## Exercise details
The records below hold pictures; please leave those out and retype the rest exactly.

## Data for processing
** START **

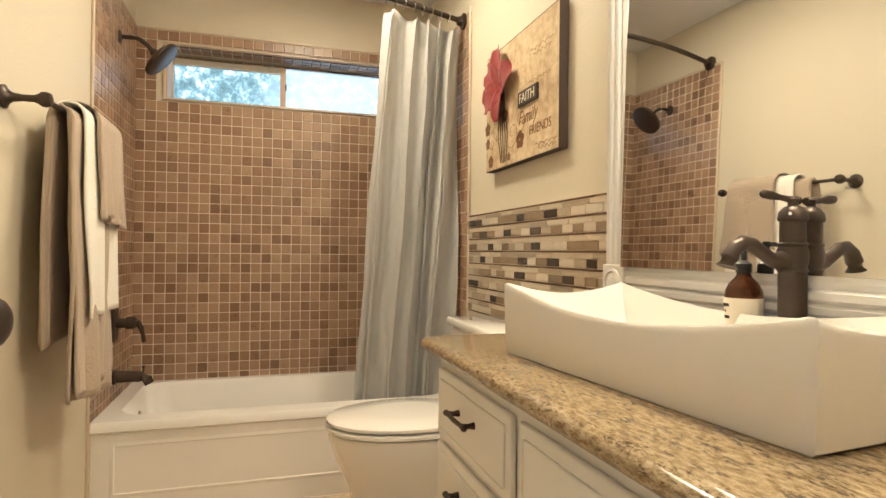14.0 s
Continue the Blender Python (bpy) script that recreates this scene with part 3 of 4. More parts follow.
# ---- bed ----
def quilt_material():
    m = material("printed_quilt", (0.8, 0.8, 0.8), 0.9)
    n = N(m)
    c = n.add("ShaderNodeTexCoord")
    s = n.add("ShaderNodeSeparateXYZ")
    n.link(c.outputs["UV"], s.inputs[0])
    u, v = s.outputs[0], s.outputs[1]
    pu, pv = 0.126, 0.066
    row = n.math("FLOOR", n.math("DIVIDE", v, pv))
    off = n.math("MULTIPLY", n.math("MODULO", row, 2.0), 0.5)
    cu = n.math("SUBTRACT", n.math("FRACT", n.math("ADD", n.math("DIVIDE", u, pu), off)), 0.5)
    cv = n.math("SUBTRACT", n.math("FRACT", n.math("DIVIDE", v, pv)), 0.5)
    x, y = n.math("MULTIPLY", cu, pu), n.math("MULTIPLY", cv, pv)
    r = n.math("SQRT", n.math("ADD", n.math("MULTIPLY", x, x), n.math("MULTIPLY", y, y)))
    a = n.math("ARCTAN2", y, x)
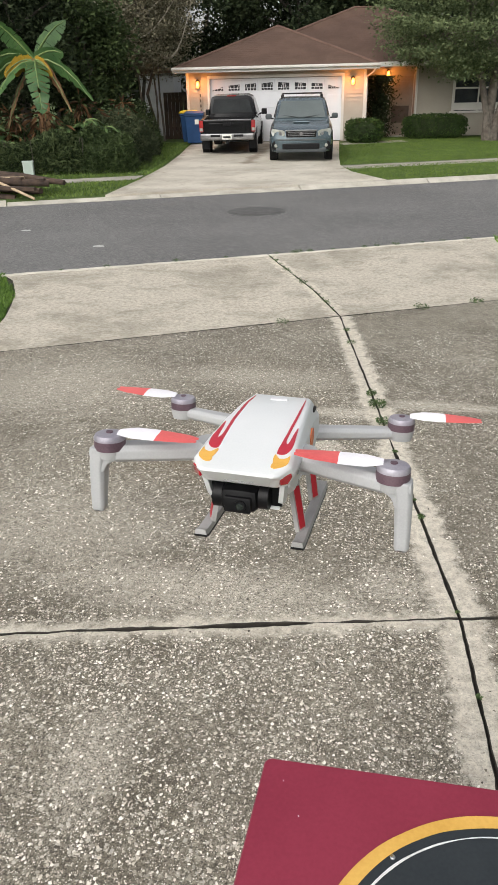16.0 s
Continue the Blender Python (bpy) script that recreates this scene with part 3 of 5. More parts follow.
def tree(x, y, height, radius, trunk_r, material, bark, seed, label, n_clump=70, per=90, leaf=0.16, low=0.35, limbs=7, name="tree", spread=0.28, lean=0.0, slim=1.0, flat=0.7, forks=0):
    rng = np.random.default_rng(seed)
    z0 = gz(x, y) - 0.05
    t = empty(name)
    trunk_r *= slim
    tagged(t, label, "tree")
    bm = bmesh.new()
    top = height * 0.8
    pts = [(x + rng.normal(0, 0.04) * i + lean * 0.6 * (i / 6) ** 2, y + rng.normal(0, 0.04) * i, z0 + top * i / 6) for i in range(7)]
    tube(bm, pts, [trunk_r * (1.35 if i == 0 else 1 - 0.13 * i) for i in range(7)], 9)
    for i in range(limbs):
        k = rng.uniform(0.3, 0.9)
        base = Vector(pts[0]).lerp(Vector(pts[-1]), k)
        a = rng.uniform(0, math.tau)
        ln = radius * rng.uniform(0.5, 0.95)
        tip = base + Vector((math.cos(a) * ln, math.sin(a) * ln, ln * rng.uniform(0.25, 0.8)))
        midp = base.lerp(tip, 0.5) + Vector(rng.normal(0, 0.1, 3))
        tube(bm, [base, midp, tip], [trunk_r * 0.42, trunk_r * 0.26, trunk_r * 0.08], 6)
    for i in range(forks):
        a = 0.5 + 2.4 * i
        q = [Vector((x + 0.10 * math.cos(a), y - 0.12, z0)), Vector((x + 0.20 * math.cos(a), y - 0.15, z0 + 0.9)), Vector((x + 0.55 * math.cos(a), y, z0 + 2.2)), Vector((x + 1.0 * math.cos(a), y, z0 + 3.6))]
        tube(bm, q, [trunk_r * 1.1, trunk_r * 0.62, trunk_r * 0.5, trunk_r * 0.3], 8)
    part("trunk", bm, bark, t, smooth=True)
    zc = z0 + height * (low + 1) / 2
    p = clumps(rng, (x + lean, y, zc), (radius, radius, height * (1 - low) / 2), n_clump, per, spread, flat=flat)
    leaf_cloud("crown", p, leaf, material, seed + 1, t)
    return t


# ---- far driveway, paths and lawns ----
def on_ground(name, pts, material, lift=0.012, thick=0.06, step=0.9):
    """A paved sheet that follows the ground under a quadrilateral."""
    a, b, c, d = [Vector(p) for p in pts]
    nu, nv = max(2, int((b - a).length / step)), max(2, int((d - a).length / step))
    bm = bmesh.new()
    grid = []
    for j in range(nv + 1):
        row = []
        for i in range(nu + 1):
            p = a.lerp(b, i / nu).lerp(d.lerp(c, i / nu), j / nv)
            row.append(bm.verts.new((p.x, p.y, gz(p.x, p.y) + lift)))
        grid.append(row)
    for j in range(nv):
        for i in range(nu):
            bm.faces.new((grid[j][i], grid[j][i + 1], grid[j + 1][i + 1], grid[j + 1][i]))
    ring = bmesh.ops.extrude_edge_only(bm, edges=[e for e in bm.edges if e.is_boundary])
    for v in ring["geom"]:
        if isinstance(v, bmesh.types.BMVert):
            v.co.z -= thick
    return part(name, bm, material)


def lerp2(a, b, k):
    return a[0] + (b[0] - a[0]) * k, a[1] + (b[1] - a[1]) * k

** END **

## Problem solution
14.0 s
Continue the Blender Python (bpy) script that recreates this scene with part 3 of 4. More parts follow.
# ---- bed ----
def quilt_material():
    m = material("printed_quilt", (0.8, 0.8, 0.8), 0.9)
    n = N(m)
    c = n.add("ShaderNodeTexCoord")
    s = n.add("ShaderNodeSeparateXYZ")
    n.link(c.outputs["UV"], s.inputs[0])
    u, v = s.outputs[0], s.outputs[1]
    pu, pv = 0.126, 0.066
    row = n.math("FLOOR", n.math("DIVIDE", v, pv))
    off = n.math("MULTIPLY", n.math("MODULO", row, 2.0), 0.5)
    cu = n.math("SUBTRACT", n.math("FRACT", n.math("ADD", n.math("DIVIDE", u, pu), off)), 0.5)
    cv = n.math("SUBTRACT", n.math("FRACT", n.math("DIVIDE", v, pv)), 0.5)
    x, y = n.math("MULTIPLY", cu, pu), n.math("MULTIPLY", cv, pv)
    r = n.math("SQRT", n.math("ADD", n.math("MULTIPLY", x, x), n.math("MULTIPLY", y, y)))
    a = n.math("ARCTAN2", y, x)
16.0 s
Continue the Blender Python (bpy) script that recreates this scene with part 3 of 5. More parts follow.
def tree(x, y, height, radius, trunk_r, material, bark, seed, label, n_clump=70, per=90, leaf=0.16, low=0.35, limbs=7, name="tree", spread=0.28, lean=0.0, slim=1.0, flat=0.7, forks=0):
    rng = np.random.default_rng(seed)
    z0 = gz(x, y) - 0.05
    t = empty(name)
    trunk_r *= slim
    tagged(t, label, "tree")
    bm = bmesh.new()
    top = height * 0.8
    pts = [(x + rng.normal(0, 0.04) * i + lean * 0.6 * (i / 6) ** 2, y + rng.normal(0, 0.04) * i, z0 + top * i / 6) for i in range(7)]
    tube(bm, pts, [trunk_r * (1.35 if i == 0 else 1 - 0.13 * i) for i in range(7)], 9)
    for i in range(limbs):
        k = rng.uniform(0.3, 0.9)
        base = Vector(pts[0]).lerp(Vector(pts[-1]), k)
        a = rng.uniform(0, math.tau)
        ln = radius * rng.uniform(0.5, 0.95)
        tip = base + Vector((math.cos(a) * ln, math.sin(a) * ln, ln * rng.uniform(0.25, 0.8)))
        midp = base.lerp(tip, 0.5) + Vector(rng.normal(0, 0.1, 3))
        tube(bm, [base, midp, tip], [trunk_r * 0.42, trunk_r * 0.26, trunk_r * 0.08], 6)
    for i in range(forks):
        a = 0.5 + 2.4 * i
        q = [Vector((x + 0.10 * math.cos(a), y - 0.12, z0)), Vector((x + 0.20 * math.cos(a), y - 0.15, z0 + 0.9)), Vector((x + 0.55 * math.cos(a), y, z0 + 2.2)), Vector((x + 1.0 * math.cos(a), y, z0 + 3.6))]
        tube(bm, q, [trunk_r * 1.1, trunk_r * 0.62, trunk_r * 0.5, trunk_r * 0.3], 8)
    part("trunk", bm, bark, t, smooth=True)
    zc = z0 + height * (low + 1) / 2
    p = clumps(rng, (x + lean, y, zc), (radius, radius, height * (1 - low) / 2), n_clump, per, spread, flat=flat)
    leaf_cloud("crown", p, leaf, material, seed + 1, t)
    return t


# ---- far driveway, paths and lawns ----
def on_ground(name, pts, material, lift=0.012, thick=0.06, step=0.9):
    """A paved sheet that follows the ground under a quadrilateral."""
    a, b, c, d = [Vector(p) for p in pts]
    nu, nv = max(2, int((b - a).length / step)), max(2, int((d - a).length / step))
    bm = bmesh.new()
    grid = []
    for j in range(nv + 1):
        row = []
        for i in range(nu + 1):
            p = a.lerp(b, i / nu).lerp(d.lerp(c, i / nu), j / nv)
            row.append(bm.verts.new((p.x, p.y, gz(p.x, p.y) + lift)))
        grid.append(row)
    for j in range(nv):
        for i in range(nu):
            bm.faces.new((grid[j][i], grid[j][i + 1], grid[j + 1][i + 1], grid[j + 1][i]))
    ring = bmesh.ops.extrude_edge_only(bm, edges=[e for e in bm.edges if e.is_boundary])
    for v in ring["geom"]:
        if isinstance(v, bmesh.types.BMVert):
            v.co.z -= thick
    return part(name, bm, material)


def lerp2(a, b, k):
    return a[0] + (b[0] - a[0]) * k, a[1] + (b[1] - a[1]) * k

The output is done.